### WRITTEN TASK
Repeat each entry word for word. Leave any images out of the copy.

### RECORDS PROVIDED
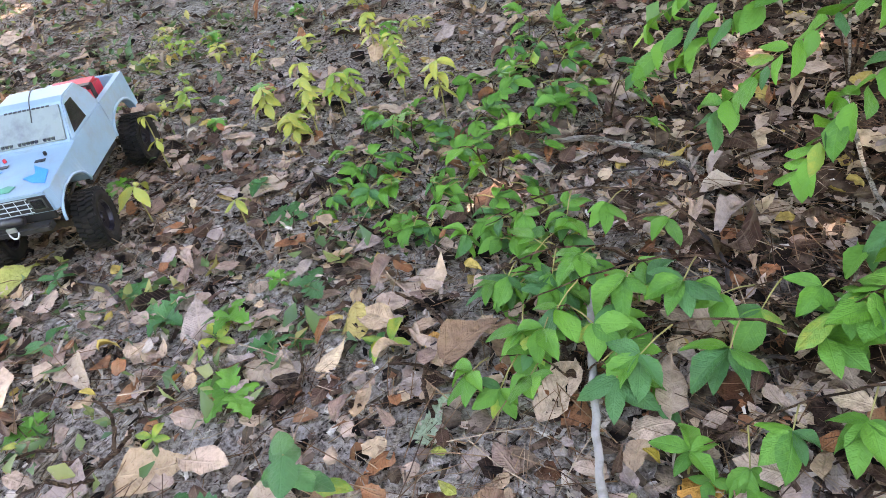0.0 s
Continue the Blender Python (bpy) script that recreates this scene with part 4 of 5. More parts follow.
def hang_leaf(plant, origin, meshes, p, way, up, size, name="leaf", label=""):
    ob = part(name, rnd.choice(meshes), None, plant, label)
    ob.matrix_basis = leaf_pose(p - origin, way, up, size)
    return ob


def spray(plant, origin, points, r0, meshes, count, size, material=None, droop=0.35, start=0.2, spread=0.9, loose=0.25, palm=False):
    """One leafy shoot of a plant: a thin stem with leaves in turn on either side."""
    line = bent(points, 6, r0 * 0.4, rnd.randrange(9999))
    n = len(line)
    part("stem", tube([p - origin for p in line], [r0 * (1 - 0.75 * i / (n - 1)) for i in range(n)], 6), material or STEM, plant)
    for k in range(count):
        f = (start + (1 - start) * (k + rnd.random() * 0.6) / count) * (n - 1)
        i = min(int(f), n - 2)
        p = line[i].lerp(line[i + 1], f - i)
        d = (line[i + 1] - line[i]).normalized()
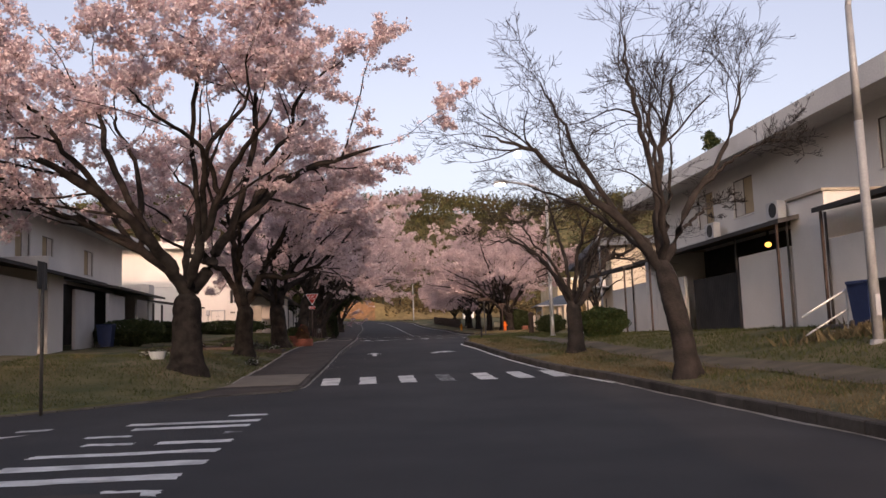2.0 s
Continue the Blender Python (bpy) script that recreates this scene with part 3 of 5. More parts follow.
# added unseen behind the start of the drive, same row, to cast shade
cherry(-5.2, -4.0, 51, 0.5, 2.0, 1.2, 1.1, 30000, 0.2)
cherry(-6.4, -18.0, 52, 0.45, 1.9, 1.2, 1.0, 24000, 0.22)

BARE = "leafless street tree with fine upright twigs"
BL = ((7, .46), (6, .55), (6, .55), (2, .6))
tree("bare_tree", BARE, 6.52, 10.6, [(0, 0, 0), (.05, 0, .9), (.0, 0, 1.9), (-.05, 0, 2.6)], 0.16,
     limb_fan(61, 0, [(2.5, 120, 1.8, 2.8, .08), (2.6, 235, 1.8, 3.0, .08), (2.6, 30, 1.8, 3.0, .08), (2.5, 160, 1.5, 3.6, .09)]) +
     [([(-.03, 0, 1.6), (-.5, 0, 2.1), (-1.0, 0, 2.45), (-1.5, .05, 2.5), (-2.3, .1, 2.75)], .055), ([(-.05, 0, 2.4), (-.5, 0, 3.1), (-1.2, 0, 3.5), (-1.7, .1, 4.1), (-2.4, .1, 4.5), (-3.0, .2, 5.2)], .075)],
     61, levels=BL, bark=BARK_G, slim=(.34, .52), lift=0.1, group="bare street trees")
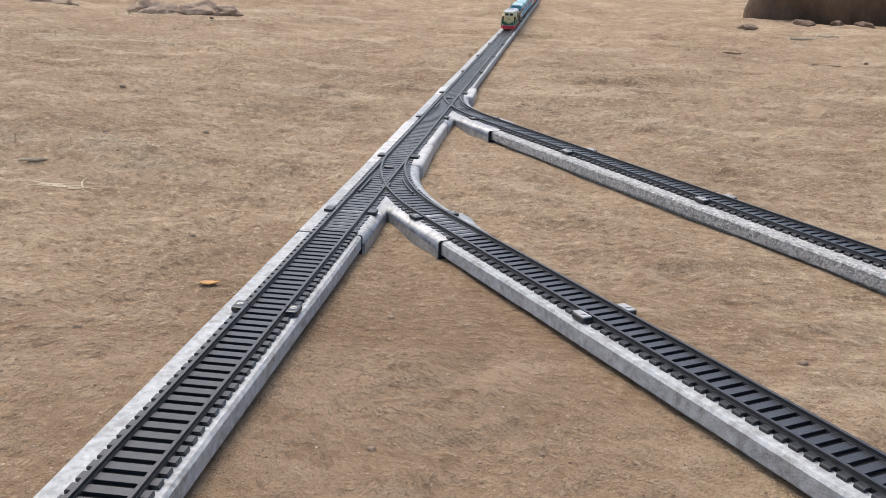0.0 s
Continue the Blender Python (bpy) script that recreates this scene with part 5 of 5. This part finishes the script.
def leaf():
    bm = bmesh.new()
    outline = [(0, 0), (0.25, 0.22), (0.55, 0.26), (0.85, 0.12), (1.05, 0), (0.85, -0.12), (0.55, -0.26), (0.25, -0.22)]
    for x0, z0 in ((0, 0),):
        top = [bm.verts.new((x * 0.0105, y * 0.0105, 0.0012 + 0.0030 * (x - 0.5) ** 2 + 0.06 * abs(y) * 0.0105)) for x, y in outline]
        low = [bm.verts.new((v.co.x, v.co.y, v.co.z - 0.0003)) for v in top]
        bm.faces.new(top)
        bm.faces.new(low[::-1])
        for i in range(len(top)):
            j = (i + 1) % len(top)
            bm.faces.new((top[i], low[i], low[j], top[j]))
    ob = part("dry_leaf", bm, LEAF)
    ob.matrix_world = pose(-0.0535, 0.0560, z_at(-0.0518, 0.0557) + 0.0003, 0, 0, 15)
    tagged(ob, "small curled yellow-brown leaf on the soil", "leaf")


leaf()
for i, (x, y, r, f) in enumerate(((-0.86, 1.97, 0.055, 0.5), (-0.77, 1.95, 0.050, 0.45), (-0.95, 2.05, 0.05, 0.5), (-0.70, 1.93, 0.035, 0.5), (-1.25, 2.1, 0.07, 0.4), (0.60, 2.30, 0.022, 0.5), (0.36, 2.35, 0.018, 0.5))):
    me = rock_mesh("stone", r, 10 + i, f, 4)
    me.materials.append(STONE)
    ob = new("stone", me)
    ob.matrix_world = pose(x, y, z_at(x, y) + r * f * 0.25, 0, 0, 40 * i)
    tagged(ob, "rough brown stone half sunk in the soil", "stone", "stones at the far side")
me = rock_mesh("earth_bank", 1.0, 31, 0.55, 5)
me.materials.append(EARTH)
ob = new("earth_bank", me)
ob.matrix_world = pose(1.20, 3.00, -0.06, 0, 0, 20) @ Matrix.Diagonal((0.42, 0.34, 0.90, 1))
tagged(ob, "dark brown block of earth at the edge of the yard", "earth bank")
for x, y, r in ((0.787, 2.493, 0.028), (0.885, 2.515, 0.018), (0.956, 2.517, 0.024), (0.755, 2.564, 0.015)):
    me = rock_mesh("clod", r, r * 700, 0.55, 3)
    me.materials.append(EARTH)
    ob = new("clod", me)
    ob.matrix_world = pose(x, y, z_at(x, y) + r * 0.1, 0, 0, 900 * r)
    tagged(ob, "crumbled dark clod of earth below the bank", "clod", "clods below the bank")

motions()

### THE RESPONSE
0.0 s
Continue the Blender Python (bpy) script that recreates this scene with part 4 of 5. More parts follow.
def hang_leaf(plant, origin, meshes, p, way, up, size, name="leaf", label=""):
    ob = part(name, rnd.choice(meshes), None, plant, label)
    ob.matrix_basis = leaf_pose(p - origin, way, up, size)
    return ob


def spray(plant, origin, points, r0, meshes, count, size, material=None, droop=0.35, start=0.2, spread=0.9, loose=0.25, palm=False):
    """One leafy shoot of a plant: a thin stem with leaves in turn on either side."""
    line = bent(points, 6, r0 * 0.4, rnd.randrange(9999))
    n = len(line)
    part("stem", tube([p - origin for p in line], [r0 * (1 - 0.75 * i / (n - 1)) for i in range(n)], 6), material or STEM, plant)
    for k in range(count):
        f = (start + (1 - start) * (k + rnd.random() * 0.6) / count) * (n - 1)
        i = min(int(f), n - 2)
        p = line[i].lerp(line[i + 1], f - i)
        d = (line[i + 1] - line[i]).normalized()
2.0 s
Continue the Blender Python (bpy) script that recreates this scene with part 3 of 5. More parts follow.
# added unseen behind the start of the drive, same row, to cast shade
cherry(-5.2, -4.0, 51, 0.5, 2.0, 1.2, 1.1, 30000, 0.2)
cherry(-6.4, -18.0, 52, 0.45, 1.9, 1.2, 1.0, 24000, 0.22)

BARE = "leafless street tree with fine upright twigs"
BL = ((7, .46), (6, .55), (6, .55), (2, .6))
tree("bare_tree", BARE, 6.52, 10.6, [(0, 0, 0), (.05, 0, .9), (.0, 0, 1.9), (-.05, 0, 2.6)], 0.16,
     limb_fan(61, 0, [(2.5, 120, 1.8, 2.8, .08), (2.6, 235, 1.8, 3.0, .08), (2.6, 30, 1.8, 3.0, .08), (2.5, 160, 1.5, 3.6, .09)]) +
     [([(-.03, 0, 1.6), (-.5, 0, 2.1), (-1.0, 0, 2.45), (-1.5, .05, 2.5), (-2.3, .1, 2.75)], .055), ([(-.05, 0, 2.4), (-.5, 0, 3.1), (-1.2, 0, 3.5), (-1.7, .1, 4.1), (-2.4, .1, 4.5), (-3.0, .2, 5.2)], .075)],
     61, levels=BL, bark=BARK_G, slim=(.34, .52), lift=0.1, group="bare street trees")
0.0 s
Continue the Blender Python (bpy) script that recreates this scene with part 5 of 5. This part finishes the script.
def leaf():
    bm = bmesh.new()
    outline = [(0, 0), (0.25, 0.22), (0.55, 0.26), (0.85, 0.12), (1.05, 0), (0.85, -0.12), (0.55, -0.26), (0.25, -0.22)]
    for x0, z0 in ((0, 0),):
        top = [bm.verts.new((x * 0.0105, y * 0.0105, 0.0012 + 0.0030 * (x - 0.5) ** 2 + 0.06 * abs(y) * 0.0105)) for x, y in outline]
        low = [bm.verts.new((v.co.x, v.co.y, v.co.z - 0.0003)) for v in top]
        bm.faces.new(top)
        bm.faces.new(low[::-1])
        for i in range(len(top)):
            j = (i + 1) % len(top)
            bm.faces.new((top[i], low[i], low[j], top[j]))
    ob = part("dry_leaf", bm, LEAF)
    ob.matrix_world = pose(-0.0535, 0.0560, z_at(-0.0518, 0.0557) + 0.0003, 0, 0, 15)
    tagged(ob, "small curled yellow-brown leaf on the soil", "leaf")


leaf()
for i, (x, y, r, f) in enumerate(((-0.86, 1.97, 0.055, 0.5), (-0.77, 1.95, 0.050, 0.45), (-0.95, 2.05, 0.05, 0.5), (-0.70, 1.93, 0.035, 0.5), (-1.25, 2.1, 0.07, 0.4), (0.60, 2.30, 0.022, 0.5), (0.36, 2.35, 0.018, 0.5))):
    me = rock_mesh("stone", r, 10 + i, f, 4)
    me.materials.append(STONE)
    ob = new("stone", me)
    ob.matrix_world = pose(x, y, z_at(x, y) + r * f * 0.25, 0, 0, 40 * i)
    tagged(ob, "rough brown stone half sunk in the soil", "stone", "stones at the far side")
me = rock_mesh("earth_bank", 1.0, 31, 0.55, 5)
me.materials.append(EARTH)
ob = new("earth_bank", me)
ob.matrix_world = pose(1.20, 3.00, -0.06, 0, 0, 20) @ Matrix.Diagonal((0.42, 0.34, 0.90, 1))
tagged(ob, "dark brown block of earth at the edge of the yard", "earth bank")
for x, y, r in ((0.787, 2.493, 0.028), (0.885, 2.515, 0.018), (0.956, 2.517, 0.024), (0.755, 2.564, 0.015)):
    me = rock_mesh("clod", r, r * 700, 0.55, 3)
    me.materials.append(EARTH)
    ob = new("clod", me)
    ob.matrix_world = pose(x, y, z_at(x, y) + r * 0.1, 0, 0, 900 * r)
    tagged(ob, "crumbled dark clod of earth below the bank", "clod", "clods below the bank")

motions()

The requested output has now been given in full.